Dataset extract:
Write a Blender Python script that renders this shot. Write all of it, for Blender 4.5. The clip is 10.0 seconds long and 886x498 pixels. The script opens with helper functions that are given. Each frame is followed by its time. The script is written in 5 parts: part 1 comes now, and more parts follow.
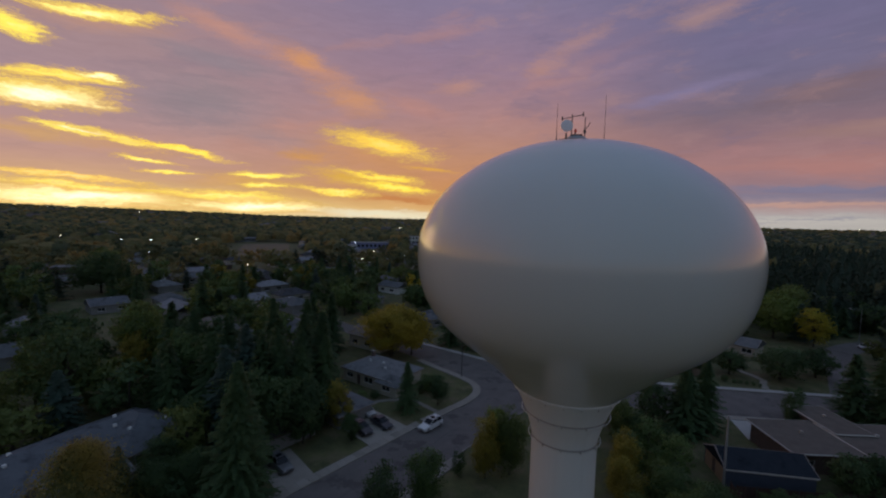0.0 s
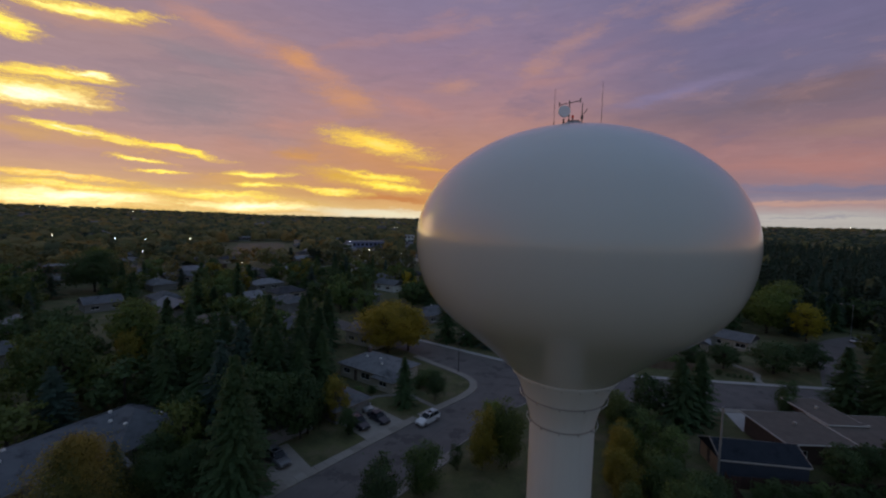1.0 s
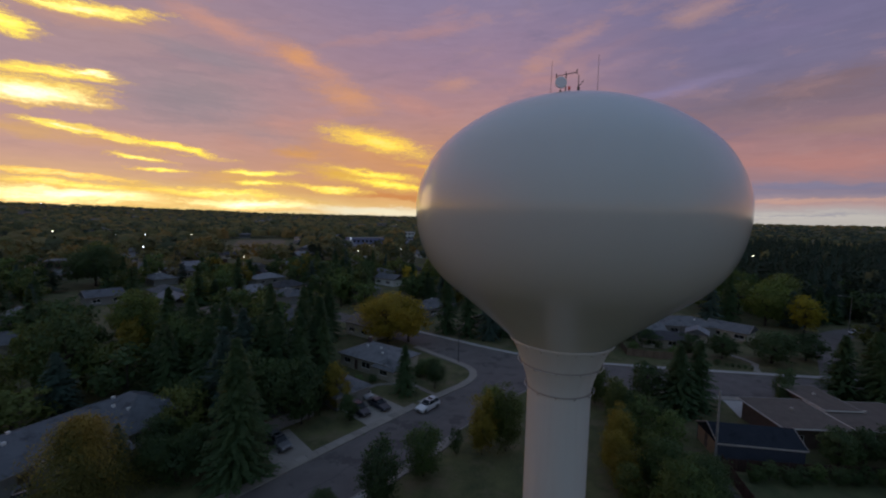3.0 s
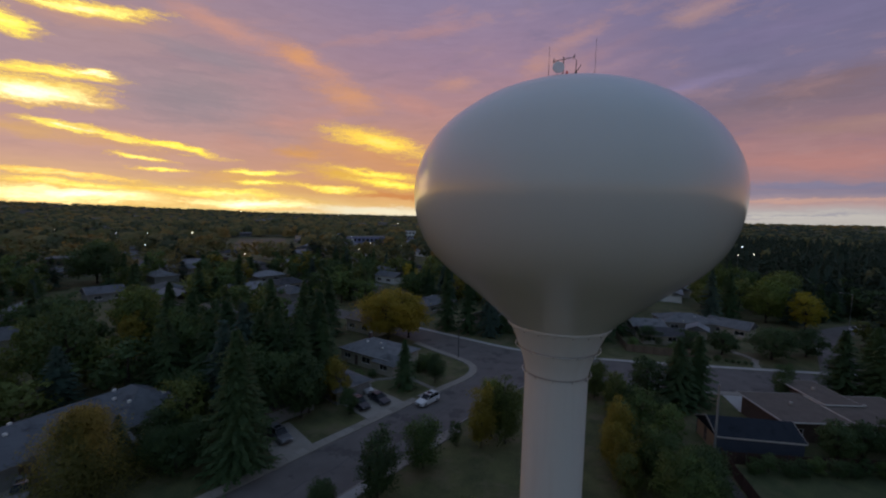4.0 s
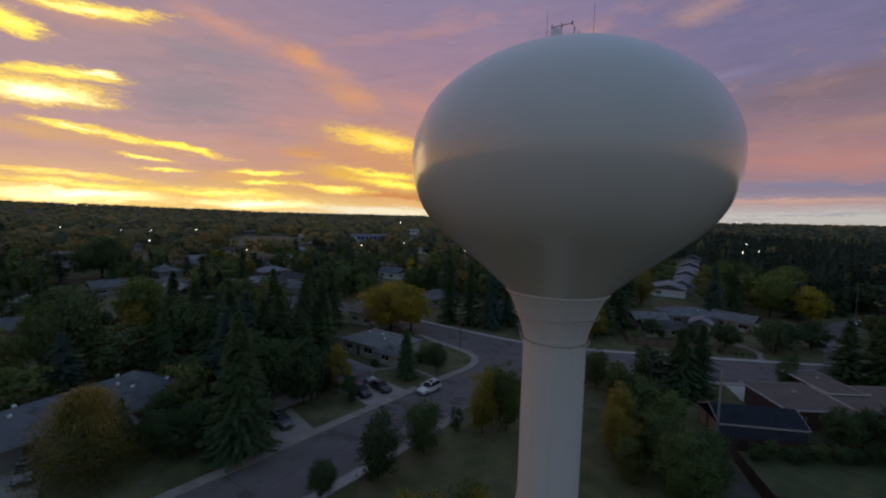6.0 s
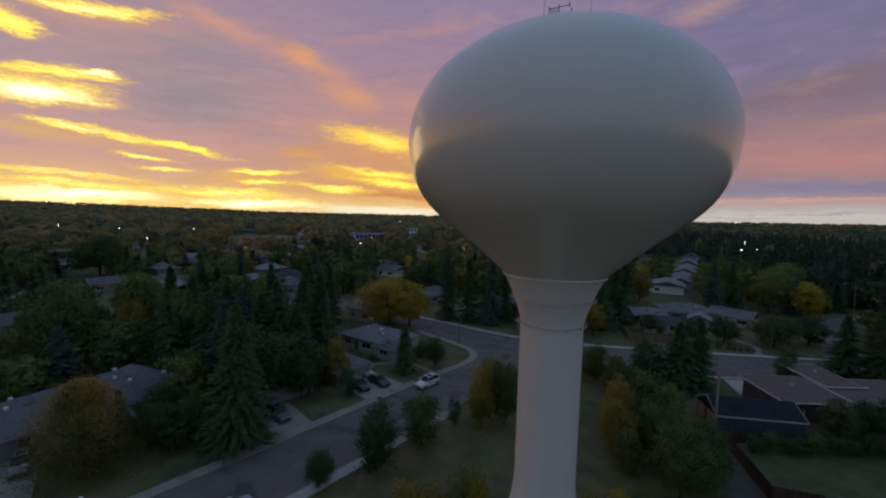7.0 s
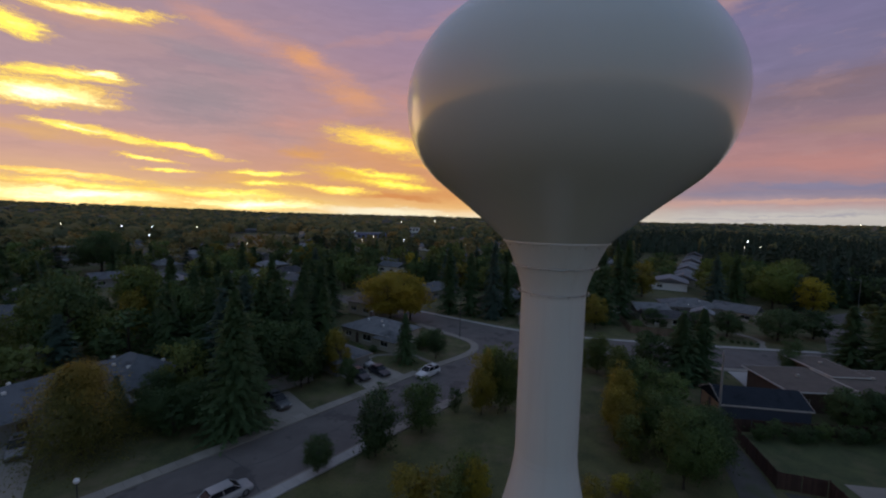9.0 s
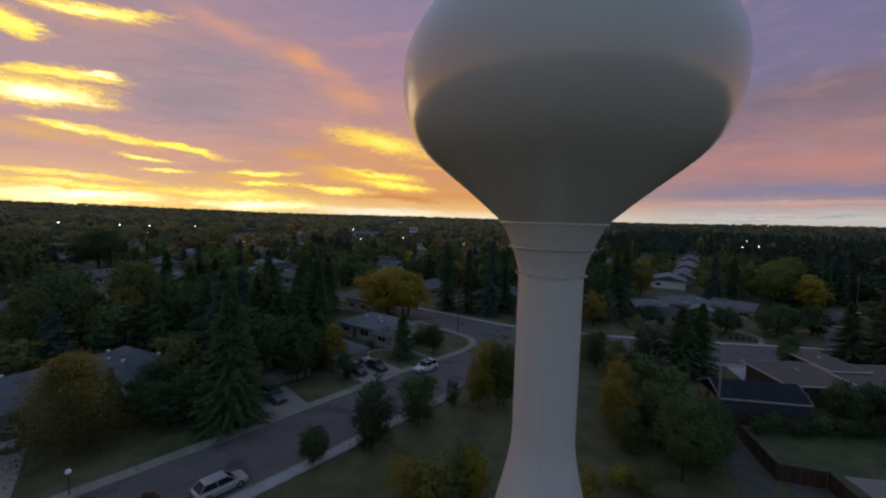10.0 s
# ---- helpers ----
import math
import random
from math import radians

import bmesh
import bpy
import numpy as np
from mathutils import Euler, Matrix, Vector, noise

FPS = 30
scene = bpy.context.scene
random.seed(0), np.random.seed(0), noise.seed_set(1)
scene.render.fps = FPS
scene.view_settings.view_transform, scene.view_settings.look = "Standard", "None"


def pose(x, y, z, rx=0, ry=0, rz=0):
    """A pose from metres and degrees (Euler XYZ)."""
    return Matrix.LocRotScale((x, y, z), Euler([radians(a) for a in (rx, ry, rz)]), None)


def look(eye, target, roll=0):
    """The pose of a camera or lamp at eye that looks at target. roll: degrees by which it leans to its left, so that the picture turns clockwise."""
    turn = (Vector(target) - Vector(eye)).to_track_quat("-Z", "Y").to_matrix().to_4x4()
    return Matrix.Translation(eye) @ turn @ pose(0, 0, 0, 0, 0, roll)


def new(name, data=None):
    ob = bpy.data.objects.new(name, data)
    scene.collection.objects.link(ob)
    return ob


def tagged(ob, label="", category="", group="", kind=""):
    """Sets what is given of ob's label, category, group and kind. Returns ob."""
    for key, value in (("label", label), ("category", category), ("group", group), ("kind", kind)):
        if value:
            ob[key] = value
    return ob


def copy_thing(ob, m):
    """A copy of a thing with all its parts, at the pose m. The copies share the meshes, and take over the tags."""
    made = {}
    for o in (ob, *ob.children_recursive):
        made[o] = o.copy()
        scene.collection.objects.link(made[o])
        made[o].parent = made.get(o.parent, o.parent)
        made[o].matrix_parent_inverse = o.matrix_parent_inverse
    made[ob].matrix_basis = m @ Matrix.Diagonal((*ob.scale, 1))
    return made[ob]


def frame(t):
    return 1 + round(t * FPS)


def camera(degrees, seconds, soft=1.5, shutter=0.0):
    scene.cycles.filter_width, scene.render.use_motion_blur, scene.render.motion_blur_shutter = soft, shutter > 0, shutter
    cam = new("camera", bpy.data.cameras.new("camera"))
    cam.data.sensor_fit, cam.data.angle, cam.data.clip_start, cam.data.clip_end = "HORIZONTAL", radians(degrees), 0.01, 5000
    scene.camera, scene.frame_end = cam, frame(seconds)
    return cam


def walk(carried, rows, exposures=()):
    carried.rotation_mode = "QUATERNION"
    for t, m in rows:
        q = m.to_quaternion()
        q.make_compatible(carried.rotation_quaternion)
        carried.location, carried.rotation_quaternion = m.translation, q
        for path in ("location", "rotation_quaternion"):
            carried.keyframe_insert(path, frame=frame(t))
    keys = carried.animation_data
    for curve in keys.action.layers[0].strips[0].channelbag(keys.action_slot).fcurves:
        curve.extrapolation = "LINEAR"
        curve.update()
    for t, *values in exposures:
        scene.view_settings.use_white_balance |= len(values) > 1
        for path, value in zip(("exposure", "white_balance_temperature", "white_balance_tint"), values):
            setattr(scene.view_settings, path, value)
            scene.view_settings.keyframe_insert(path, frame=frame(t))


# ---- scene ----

Written problem:
Every line of the data should be copied as it stands, without the images.

Task output:
Write a Blender Python script that renders this shot. Write all of it, for Blender 4.5. The clip is 10.0 seconds long and 886x498 pixels. The script opens with helper functions that are given. Each frame is followed by its time. The script is written in 5 parts: part 1 comes now, and more parts follow.
0.0 s
1.0 s
3.0 s
4.0 s
6.0 s
7.0 s
9.0 s
10.0 s
# ---- helpers ----
import math
import random
from math import radians

import bmesh
import bpy
import numpy as np
from mathutils import Euler, Matrix, Vector, noise

FPS = 30
scene = bpy.context.scene
random.seed(0), np.random.seed(0), noise.seed_set(1)
scene.render.fps = FPS
scene.view_settings.view_transform, scene.view_settings.look = "Standard", "None"


def pose(x, y, z, rx=0, ry=0, rz=0):
    """A pose from metres and degrees (Euler XYZ)."""
    return Matrix.LocRotScale((x, y, z), Euler([radians(a) for a in (rx, ry, rz)]), None)


def look(eye, target, roll=0):
    """The pose of a camera or lamp at eye that looks at target. roll: degrees by which it leans to its left, so that the picture turns clockwise."""
    turn = (Vector(target) - Vector(eye)).to_track_quat("-Z", "Y").to_matrix().to_4x4()
    return Matrix.Translation(eye) @ turn @ pose(0, 0, 0, 0, 0, roll)


def new(name, data=None):
    ob = bpy.data.objects.new(name, data)
    scene.collection.objects.link(ob)
    return ob


def tagged(ob, label="", category="", group="", kind=""):
    """Sets what is given of ob's label, category, group and kind. Returns ob."""
    for key, value in (("label", label), ("category", category), ("group", group), ("kind", kind)):
        if value:
            ob[key] = value
    return ob


def copy_thing(ob, m):
    """A copy of a thing with all its parts, at the pose m. The copies share the meshes, and take over the tags."""
    made = {}
    for o in (ob, *ob.children_recursive):
        made[o] = o.copy()
        scene.collection.objects.link(made[o])
        made[o].parent = made.get(o.parent, o.parent)
        made[o].matrix_parent_inverse = o.matrix_parent_inverse
    made[ob].matrix_basis = m @ Matrix.Diagonal((*ob.scale, 1))
    return made[ob]


def frame(t):
    return 1 + round(t * FPS)


def camera(degrees, seconds, soft=1.5, shutter=0.0):
    scene.cycles.filter_width, scene.render.use_motion_blur, scene.render.motion_blur_shutter = soft, shutter > 0, shutter
    cam = new("camera", bpy.data.cameras.new("camera"))
    cam.data.sensor_fit, cam.data.angle, cam.data.clip_start, cam.data.clip_end = "HORIZONTAL", radians(degrees), 0.01, 5000
    scene.camera, scene.frame_end = cam, frame(seconds)
    return cam


def walk(carried, rows, exposures=()):
    carried.rotation_mode = "QUATERNION"
    for t, m in rows:
        q = m.to_quaternion()
        q.make_compatible(carried.rotation_quaternion)
        carried.location, carried.rotation_quaternion = m.translation, q
        for path in ("location", "rotation_quaternion"):
            carried.keyframe_insert(path, frame=frame(t))
    keys = carried.animation_data
    for curve in keys.action.layers[0].strips[0].channelbag(keys.action_slot).fcurves:
        curve.extrapolation = "LINEAR"
        curve.update()
    for t, *values in exposures:
        scene.view_settings.use_white_balance |= len(values) > 1
        for path, value in zip(("exposure", "white_balance_temperature", "white_balance_tint"), values):
            setattr(scene.view_settings, path, value)
            scene.view_settings.keyframe_insert(path, frame=frame(t))


# ---- scene ----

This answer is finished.